Technical Support. Just like Customer Service, do they have limited days and times? Murphy’s Law says if they do, you will have your website break 2 minutes after they close. Another thing to look for when dealing with technical support is how they handle requests. If the only way they will allow you to contact them is to complete a “ticket”, that puts you on hold until they respond. Ideally, you want someone who is readily available 24/7, especially if their server goes down or if your website suddenly becomes unavailable for an unknown reason. They should have an easy to find phone number to call, an email address to send to, and their hours posted.

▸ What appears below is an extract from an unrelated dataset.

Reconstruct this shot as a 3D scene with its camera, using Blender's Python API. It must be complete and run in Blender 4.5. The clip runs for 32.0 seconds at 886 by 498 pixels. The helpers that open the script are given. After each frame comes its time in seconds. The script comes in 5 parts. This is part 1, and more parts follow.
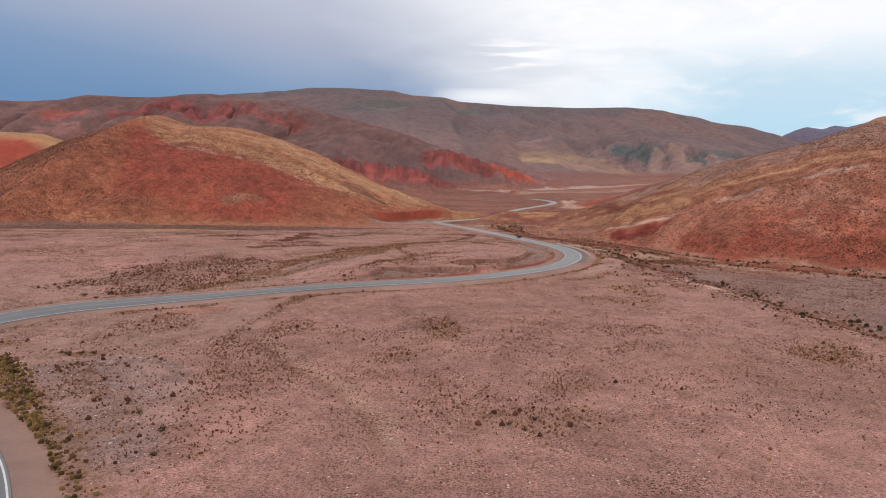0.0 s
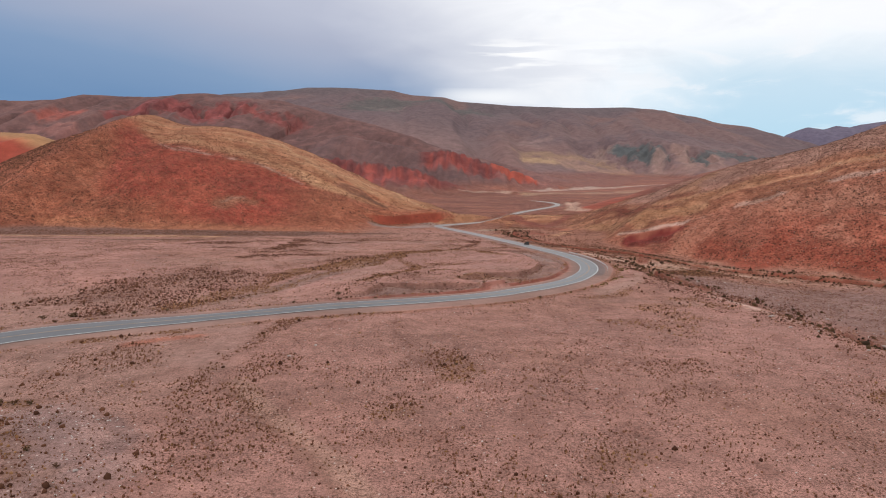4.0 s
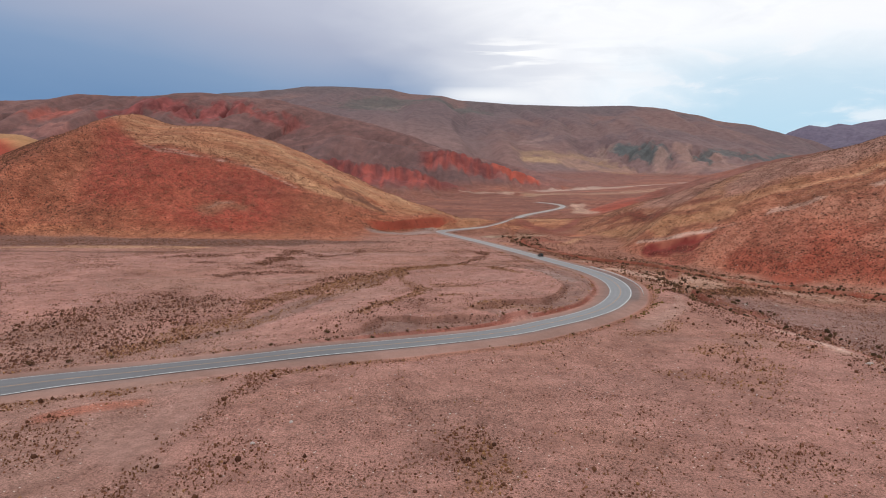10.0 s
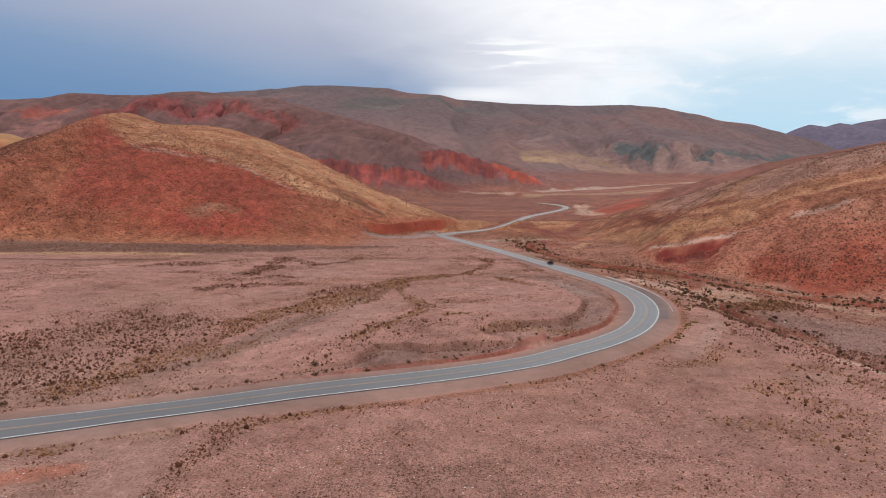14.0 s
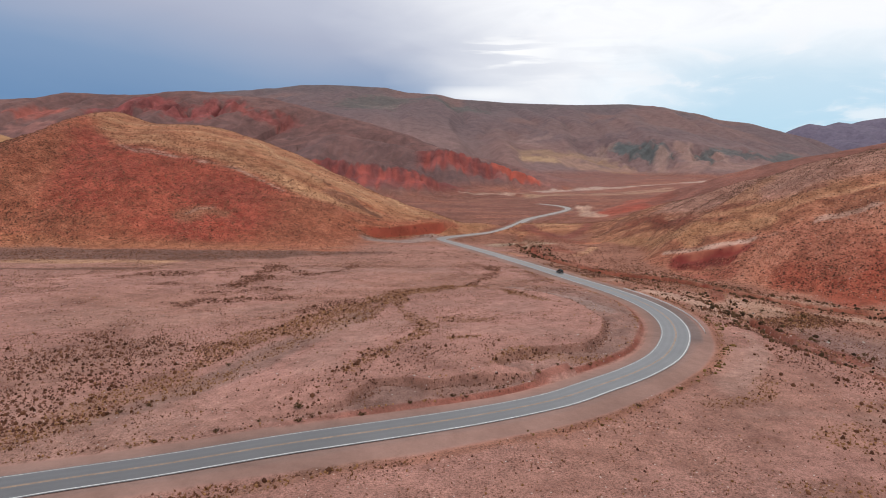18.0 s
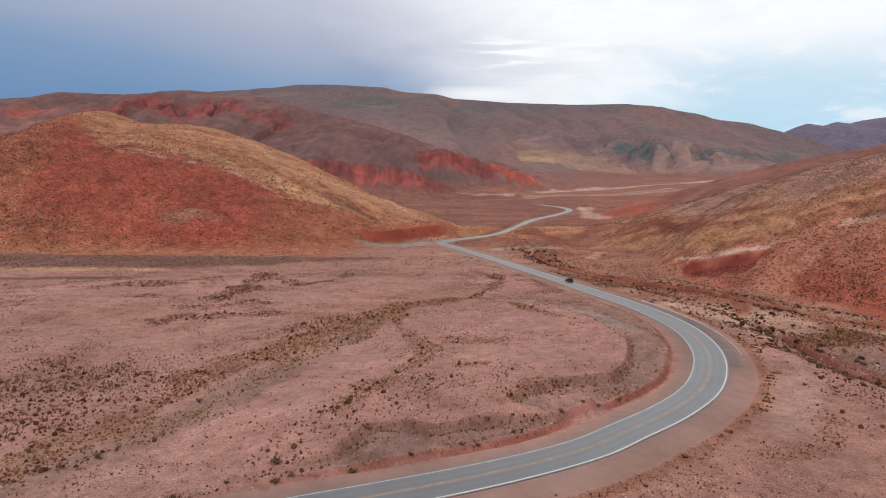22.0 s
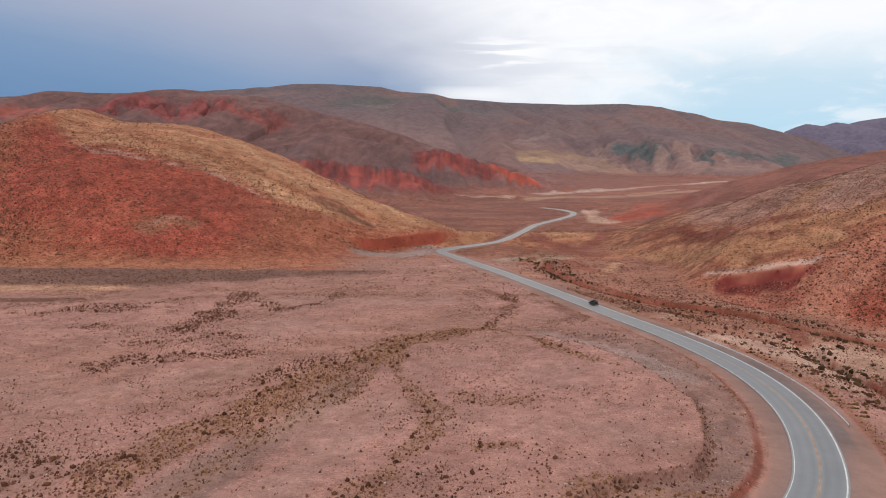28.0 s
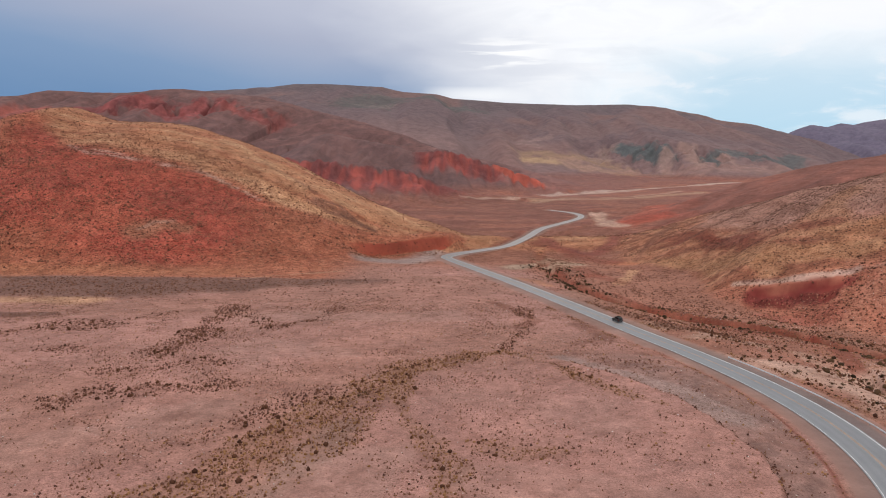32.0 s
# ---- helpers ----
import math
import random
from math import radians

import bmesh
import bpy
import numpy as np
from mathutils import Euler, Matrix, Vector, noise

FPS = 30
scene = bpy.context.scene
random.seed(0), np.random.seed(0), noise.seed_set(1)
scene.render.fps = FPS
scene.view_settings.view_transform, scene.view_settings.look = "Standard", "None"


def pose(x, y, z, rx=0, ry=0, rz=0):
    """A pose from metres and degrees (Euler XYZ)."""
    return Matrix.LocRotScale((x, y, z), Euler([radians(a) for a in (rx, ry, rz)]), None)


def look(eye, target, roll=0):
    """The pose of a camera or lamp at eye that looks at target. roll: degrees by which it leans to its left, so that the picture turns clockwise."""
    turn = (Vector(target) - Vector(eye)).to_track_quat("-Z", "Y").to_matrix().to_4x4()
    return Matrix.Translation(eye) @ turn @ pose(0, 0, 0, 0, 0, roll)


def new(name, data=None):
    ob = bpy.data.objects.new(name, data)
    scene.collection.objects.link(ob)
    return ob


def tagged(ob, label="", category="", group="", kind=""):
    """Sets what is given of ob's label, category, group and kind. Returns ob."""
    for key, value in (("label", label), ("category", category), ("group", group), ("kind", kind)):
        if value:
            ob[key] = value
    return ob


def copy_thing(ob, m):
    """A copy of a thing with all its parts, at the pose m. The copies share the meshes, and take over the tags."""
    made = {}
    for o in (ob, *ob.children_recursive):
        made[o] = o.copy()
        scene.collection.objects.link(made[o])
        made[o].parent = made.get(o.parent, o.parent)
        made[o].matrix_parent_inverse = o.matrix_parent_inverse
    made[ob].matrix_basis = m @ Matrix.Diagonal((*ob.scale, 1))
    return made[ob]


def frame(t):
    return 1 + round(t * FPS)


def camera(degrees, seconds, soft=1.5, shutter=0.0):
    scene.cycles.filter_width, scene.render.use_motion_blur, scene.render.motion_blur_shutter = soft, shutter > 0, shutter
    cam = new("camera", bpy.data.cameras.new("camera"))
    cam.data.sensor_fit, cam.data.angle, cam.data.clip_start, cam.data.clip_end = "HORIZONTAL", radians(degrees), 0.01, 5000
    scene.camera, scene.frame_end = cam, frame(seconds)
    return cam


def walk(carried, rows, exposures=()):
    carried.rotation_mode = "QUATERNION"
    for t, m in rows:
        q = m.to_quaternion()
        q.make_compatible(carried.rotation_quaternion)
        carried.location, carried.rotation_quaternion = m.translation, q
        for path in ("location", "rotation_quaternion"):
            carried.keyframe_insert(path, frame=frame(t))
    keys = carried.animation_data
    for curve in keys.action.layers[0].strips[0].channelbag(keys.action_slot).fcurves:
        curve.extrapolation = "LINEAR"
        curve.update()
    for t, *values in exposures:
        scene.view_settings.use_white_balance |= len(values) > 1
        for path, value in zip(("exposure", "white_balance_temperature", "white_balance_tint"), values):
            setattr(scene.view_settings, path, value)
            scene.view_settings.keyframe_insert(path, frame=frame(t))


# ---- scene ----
cam = camera(69.98, 32.0, soft=1.0)
PATH = [
    (0.0, pose(0.01, 0.00, 41.38, 81.851, -0.747, 0.096)),
    (2.0, pose(-1.04, 11.74, 41.90, 81.859, -0.786, 0.075)),
    (4.0, pose(-2.12, 23.62, 42.55, 81.858, -0.769, 0.050)),
    (6.0, pose(-3.25, 35.75, 43.40, 81.843, -0.669, 0.016)),
    (8.0, pose(-4.39, 48.08, 44.16, 81.811, -0.582, -0.028)),
    (10.0, pose(-5.49, 60.53, 44.56, 81.764, -0.596, -0.084)),
    (12.0, pose(-6.50, 72.83, 44.76, 81.728, -0.631, -0.147)),
    (14.0, pose(-7.40, 84.70, 44.96, 81.719, -0.598, -0.215)),
    (16.0, pose(-8.24, 95.92, 45.24, 81.716, -0.544, -0.300)),
    (18.0, pose(-9.09, 106.38, 45.57, 81.695, -0.525, -0.410)),
    (20.0, pose(-9.87, 116.37, 45.84, 81.679, -0.521, -0.529)),
    (22.0, pose(-10.52, 126.44, 45.95, 81.690, -0.501, -0.642)),
    (24.0, pose(-11.21, 137.72, 46.14, 81.705, -0.489, -0.759)),
    (26.0, pose(-12.12, 150.88, 46.60, 81.701, -0.509, -0.883)),
    (28.0, pose(-13.16, 164.11, 47.08, 81.696, -0.549, -0.947)),
    (30.0, pose(-14.23, 175.58, 47.32, 81.714, -0.590, -0.897)),
    (32.0, pose(-15.30, 185.87, 47.41, 81.746, -0.631, -0.776)),
]
walk(cam, PATH)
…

Downtime. There is a difference between maintenance downtime and sudden disappearances of your website. Ask if the web host will notify you in advance of maintenance downtime and if it will affect your website. Find out how often they shut down for maintenance, i.e., monthly, quarterly, etc. See if they have backup servers and where they are located. It would also be a good idea to ask about their security.
Bandwidth. The higher the bandwidth you can get in your plan the better, especially if you are going to have music or videos on your website or items your visitors can download. You want to keep in mind that you, more than likely, will have multiple visitors on your website at any given time. All of these eat up bandwidth. Just keep in mind that if you exceed bandwidth in your plan, you might wind up paying more money, or worse, get your website shut down.
General consensus says most websites and small businesses won’t require more than 1GB bandwidth. To be sure, check with your web designer, especially if you will allow visitors to download files. The items listed in “disk space” below can affect your bandwidth requirements as well. (We’ll post a blog on bandwidth shortly.)
Storage Space. This one is a little tricky, if you are going to store music files or a large amount of photos on your website. As a suggestion, here are some of the things you need to consider:
- The total size of your website files added together, usually measured by kilobyte (KB).
- Size of the applications you may install on your website now plus estimated size of ones you may add later.
- Total of the estimated size of email files you are going to store online. (Keep in mind those attachments!)
- Total size of the files you are going to upload or allow visitors to download.
- Total of the sizes of photos you are going to upload on your website if not already included with your website now.
- The size of your back up files, if you are considering backing up files online.
Note: The larger and more established web hosts backup server files on a regular basis and usually have each completed backup available to you for a limited time.
That covers only some of the basics to consider when paying for a web host. To save a lot of stress later, research and compare plans first. Don’t consider “free web hosting” as an automatic benefit, especially if you have to pay to add anything else. Ask your web designer for help and don’t be afraid to ask the web host questions before you pay. Simply make sure you know what you getting for your money.